Radio Papesse will be back in Turin next week and our collaboration with the Merz Foundation goes on for The Inaccessible Poem, the meta curatorial project Simon Starling personally designed combining his recent works with works by Mario Merz, Sture Johannesson, James Nasmyth & James Carpenter, and Faivovich & Goldberg.

Coming soon online it will be an interview with Simon Starling,
By now, here it is the press release. The opening date, October 27th 2011, at 7.00 PM.
See you there!


PRESS RELEASE | Looking through different generations of art production and scientific activity, the English artist explores the connections between art and science over the centuries. As curator Maria Centonze suggests "All investigations into Simon Starling’s multiple fields of interest converge into a hybrid space that is distinctive of his work. A space that absorbs from science and feeds on technology but also attempts to redefine the boundaries of things and thought, to the point of generating microcosms of ideas that are to be connected or placed in contrast with one another".
One of Starling’s starting points is the work of two amateur astronomers, Nasmyth and Carpenter, whose speculative approach resulted in a series of drawings based on their telescope observation of the lunar surface; the same drawings were used to build models, which were then photographed to produce strangely poetic images of the inaccessible celestial body alluded to in the title of the exhibition.

Facts and manipulations of history are also the subject of the recently completed work Project for a Masquerade. In the video, shown in the lower ground floor, Starling documents the various phases in the creation of a specially designed set of masks made by the Noh mask maker, Yasuo Miichi. The masks crafted throughout the video take on the features of some renowned international characters, both historical and fictional, who are variously linked to the events surrounding the commissioning of a sculpture to mark the site of the beginning of the Atom Bomb project in Chicago. This leads to investigation into the evolution of a sculpture with a double identity Henry Moore's Atom Piece/Nuclear Energy (1963): a celebratory monument in Chicago and a testimony to the terrible human catastrophe at the Hiroshima Museum of Contemporary Art.

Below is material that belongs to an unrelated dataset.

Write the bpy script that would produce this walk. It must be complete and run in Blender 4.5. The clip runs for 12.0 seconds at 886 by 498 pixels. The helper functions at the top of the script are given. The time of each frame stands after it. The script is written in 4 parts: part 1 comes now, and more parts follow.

Starling's focus on the relationship between fact and fiction according to scientific investigation shifts to El Meson de Fierro by Argentinean artists Faivovich & Goldberg. In a new chapter of their extensive project A Guide to Campo Cielo - which addresses the manipulation of cultural and scientific information on the meteorites that fell to earth four thousand years ago - the two young artists focus on the now legendary missing meteorite El Meson de Fierro and the speculations and investigations its disappearance has prompted. 

In the spaces of the Fondazione, the artist also presents his new work 1,1,2 purposely created for the exhibition along the line of works exploring the connections between materials and data, such as The Long Ton, with direct reference here to Mario Merz’s piece, Spostamenti della terra e della luna su un asse to narrate how illusions can generate new forms of balance.